I do find it quite ironic that the author of this tract has the audacity to correctly refer to eternal life as a “free gift” in the middle of listing multiple things that one must do to receive it that negate it being free. Eternal life is either by grace (a free undeserved gift) or it isn’t. It cannot be both free and costly. As Paul points out in Romans 11:6, “And if by grace, then it cannot be based on works; if it were, grace would no longer be grace”. As Lucas Kitchen points out, Free ≠ Costly. - Thank Him for saving you
Thanking God is something we should always do and should be an automatic response from us, just as one would say thank you after being given a birthday present. However, thanking him in no way contributes to whether we spend eternity with Him or not.
As you can see, most of these list items are all great things that all Christians should do, and I am in no way saying we shouldn’t do them. I’m simply pointing out that biblically none of these, except for believing, have anything to do with receiving eternal life. If these actions and efforts on our part are presented as things we must do in order to receive eternal life, then this is a completely different gospel than what is taught in the New Testament and it does not lead to eternal life. This “gospel that is no gospel at all” is quite similar to what the first century Galatian church was tricked into believing after Paul left them. He dedicated an entire letter to them to set them straight and tells them that anyone who teaches such a false gospel is under a curse.
“I am astonished that you are so quickly deserting the one who called you to live in the grace of Christ and are turning to a different gospel— which is really no gospel at all. Evidently some people are throwing you into confusion and are trying to pervert the gospel of Christ. But even if we or an angel from heaven should preach a gospel other than the one we preached to you(eternal life by grace through faith in Christ), let them be under God’s curse! As we have already said, so now I say again: If anybody is preaching to you a gospel other than what you accepted, let them be under God’s curse!”
-Galatians 1:6-9
Finally, the author of this tract quotes John 3:16, which is 100% true and really should have been enough to explain how to receive eternal life. It is extremely clear and straight forward. But then the author contradicts John 3:16 by inserting Romans 10:9 completely out of context. Romans 10 is speaking to believers and is not an evangelistic passage. The following verse makes this clear that the “salvation” in view here is not eternal salvation. “For with the heart one believes unto righteousness, and with the mouth confession is made unto salvation”. Paul makes its clear that belief/faith is what gives us eternal life (righteousness) and that confession with the mouth gives us salvation/deliverance. By showing this distinction, Paul obviously means something different by the two. Wilkin points out “When Paul wishes to speak of eschatological salvation in Romans, he speaks of justification or righteousness (Romans 3:21-4:25). The justification section in Romans is Rom 3:21–4:25. Not once in that section does Paul use the words save or salvation. But he uses the words justify (6 times) and righteousness (11 times) a total of 17 times in that section. In Romans, Paul never equates justification with salvation. They are distinct.”

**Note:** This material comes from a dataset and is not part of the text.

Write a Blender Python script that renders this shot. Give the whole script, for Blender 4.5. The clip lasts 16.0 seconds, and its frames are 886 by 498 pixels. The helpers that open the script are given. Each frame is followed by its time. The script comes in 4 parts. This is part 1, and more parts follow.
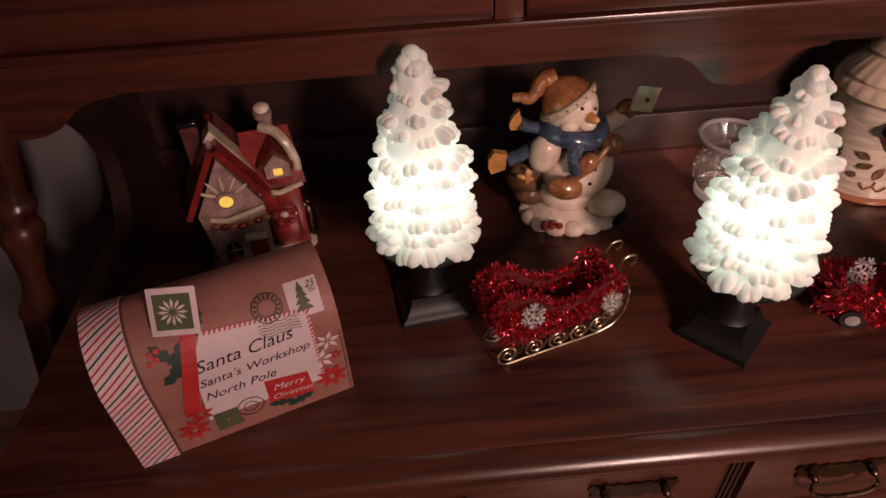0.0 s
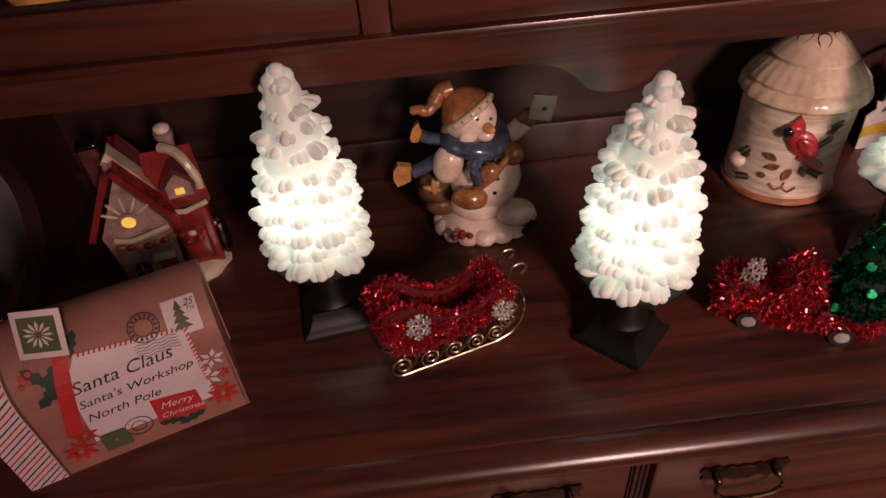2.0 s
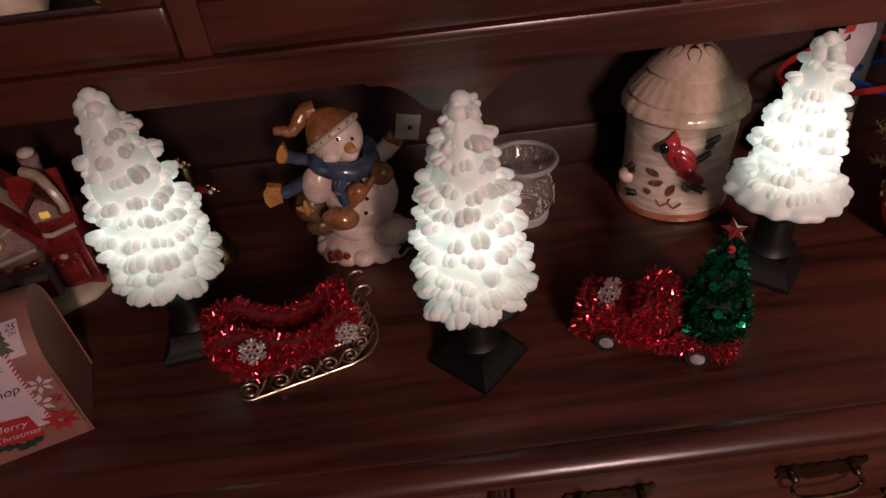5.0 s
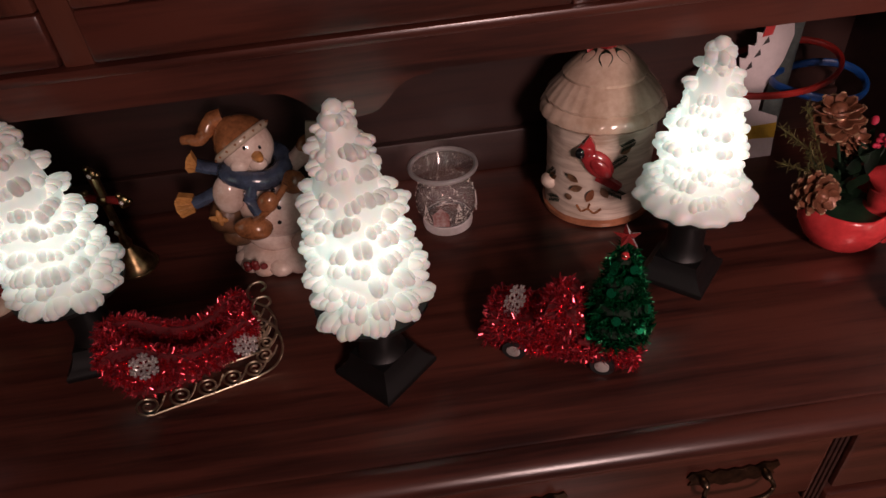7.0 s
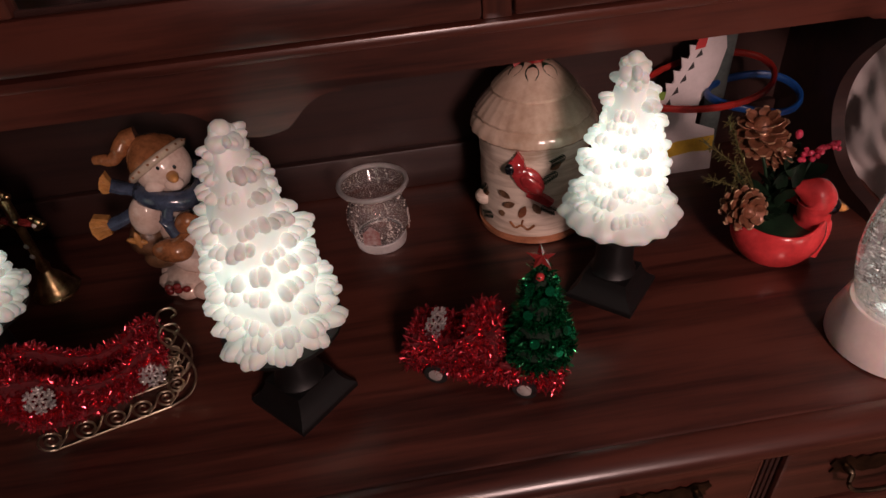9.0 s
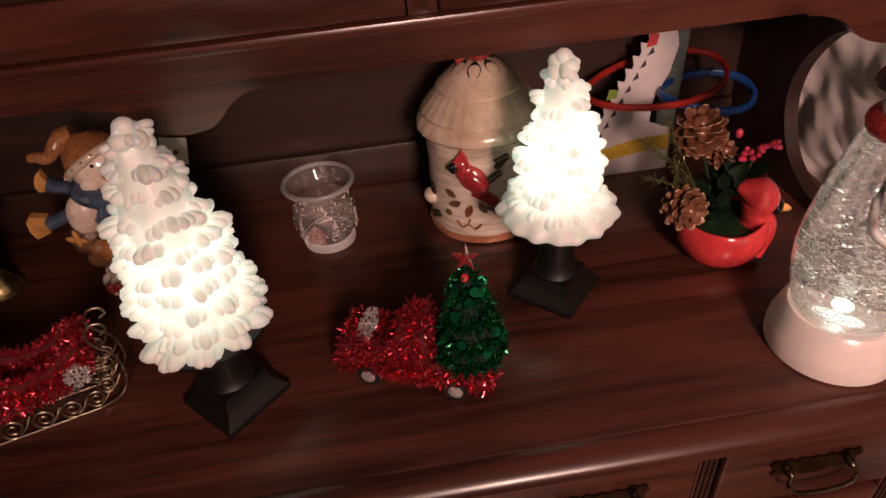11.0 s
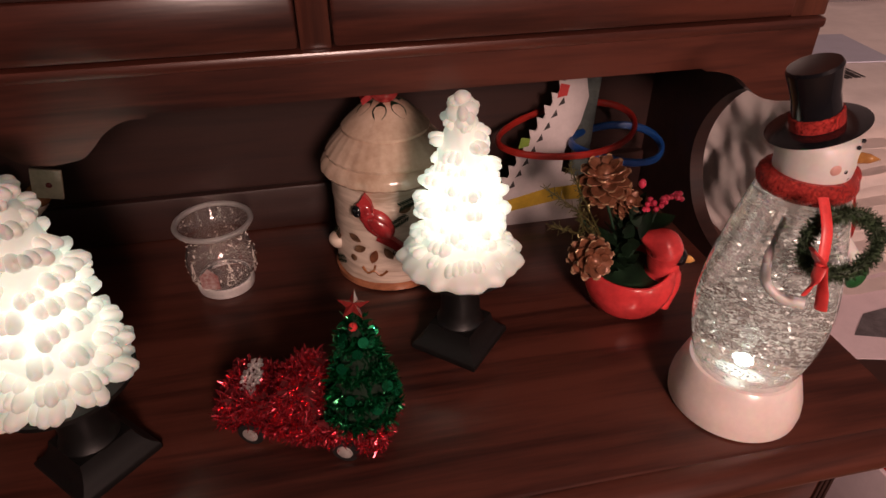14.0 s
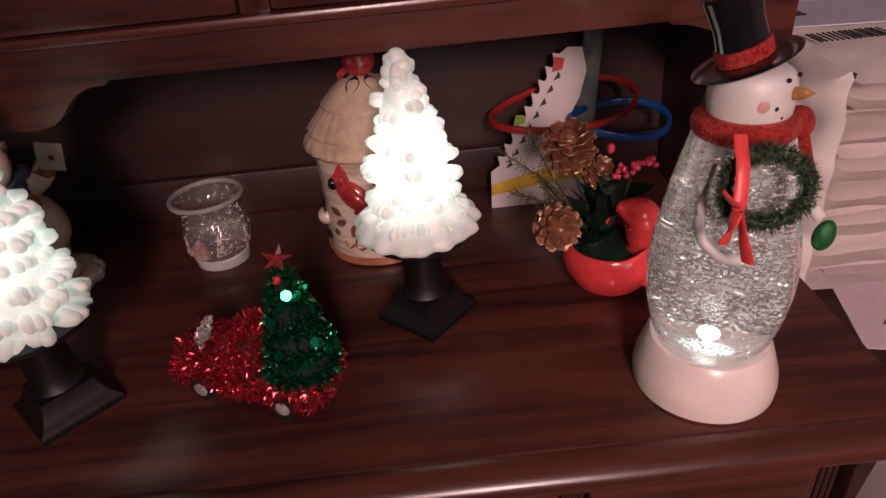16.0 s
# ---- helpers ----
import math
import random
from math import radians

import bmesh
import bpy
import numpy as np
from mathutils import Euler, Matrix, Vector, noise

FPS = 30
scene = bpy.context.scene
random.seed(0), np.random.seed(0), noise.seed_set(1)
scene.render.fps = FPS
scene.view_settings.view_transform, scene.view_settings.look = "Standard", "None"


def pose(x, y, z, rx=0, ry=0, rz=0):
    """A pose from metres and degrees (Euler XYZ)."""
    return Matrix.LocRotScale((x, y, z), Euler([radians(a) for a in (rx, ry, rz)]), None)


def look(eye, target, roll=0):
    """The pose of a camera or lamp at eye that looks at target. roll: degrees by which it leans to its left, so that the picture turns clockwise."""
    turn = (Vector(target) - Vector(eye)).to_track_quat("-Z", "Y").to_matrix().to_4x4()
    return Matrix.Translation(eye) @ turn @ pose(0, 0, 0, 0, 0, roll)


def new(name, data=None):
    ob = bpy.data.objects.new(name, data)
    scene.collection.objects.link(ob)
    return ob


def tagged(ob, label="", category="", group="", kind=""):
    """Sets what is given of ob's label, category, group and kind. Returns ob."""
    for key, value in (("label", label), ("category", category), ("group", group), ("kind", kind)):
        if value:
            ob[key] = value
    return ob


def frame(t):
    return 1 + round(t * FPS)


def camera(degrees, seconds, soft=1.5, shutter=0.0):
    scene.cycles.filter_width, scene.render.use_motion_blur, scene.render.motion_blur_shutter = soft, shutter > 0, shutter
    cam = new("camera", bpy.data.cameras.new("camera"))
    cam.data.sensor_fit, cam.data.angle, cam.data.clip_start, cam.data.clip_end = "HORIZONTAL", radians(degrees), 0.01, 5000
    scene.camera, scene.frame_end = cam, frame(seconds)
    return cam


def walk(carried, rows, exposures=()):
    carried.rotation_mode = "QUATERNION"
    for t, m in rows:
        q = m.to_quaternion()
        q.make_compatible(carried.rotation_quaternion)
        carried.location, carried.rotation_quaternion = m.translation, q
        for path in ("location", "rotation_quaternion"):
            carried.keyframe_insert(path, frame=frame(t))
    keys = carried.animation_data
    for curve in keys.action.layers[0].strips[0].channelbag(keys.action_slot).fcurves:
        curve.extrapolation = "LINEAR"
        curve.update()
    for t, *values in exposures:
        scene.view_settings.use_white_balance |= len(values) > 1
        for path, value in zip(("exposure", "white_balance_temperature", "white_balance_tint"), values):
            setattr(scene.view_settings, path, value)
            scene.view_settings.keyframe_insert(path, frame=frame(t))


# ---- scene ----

Believing and verbally declaring is similar to “calling on the name of the Lord” which is a reference to Joel 2:28 that is used later in this chapter. With the inclusion of that reference and the mention that he is talking about Israel, it is made clear that this is referring to temporal salvation from troubles here on earth. (I covered this in a previous article).
Sadly, messages like this tract are quite common to hear in churches on Sunday mornings across the US and I have personally seen how it has confused the members of those churches and caused doubts in salvation. It causes people to look to and rely on their own works rather than the finished work of Christ on the cross and His free gift to us to receive eternal life. It essentially denies His grace.
As believers in Christ and ambassadors for Him, it is our job to be clear when presenting the gospel and not confusing. God is not a God of confusion. He made eternal life free and accessible to all and one can receive that life if they simply believe in Jesus Christ. With all the confusion already in the world, the last thing we need to do is to complicate and confuse the most important truth of all time: the Gospel. Keep it simple my friends, keep it simple.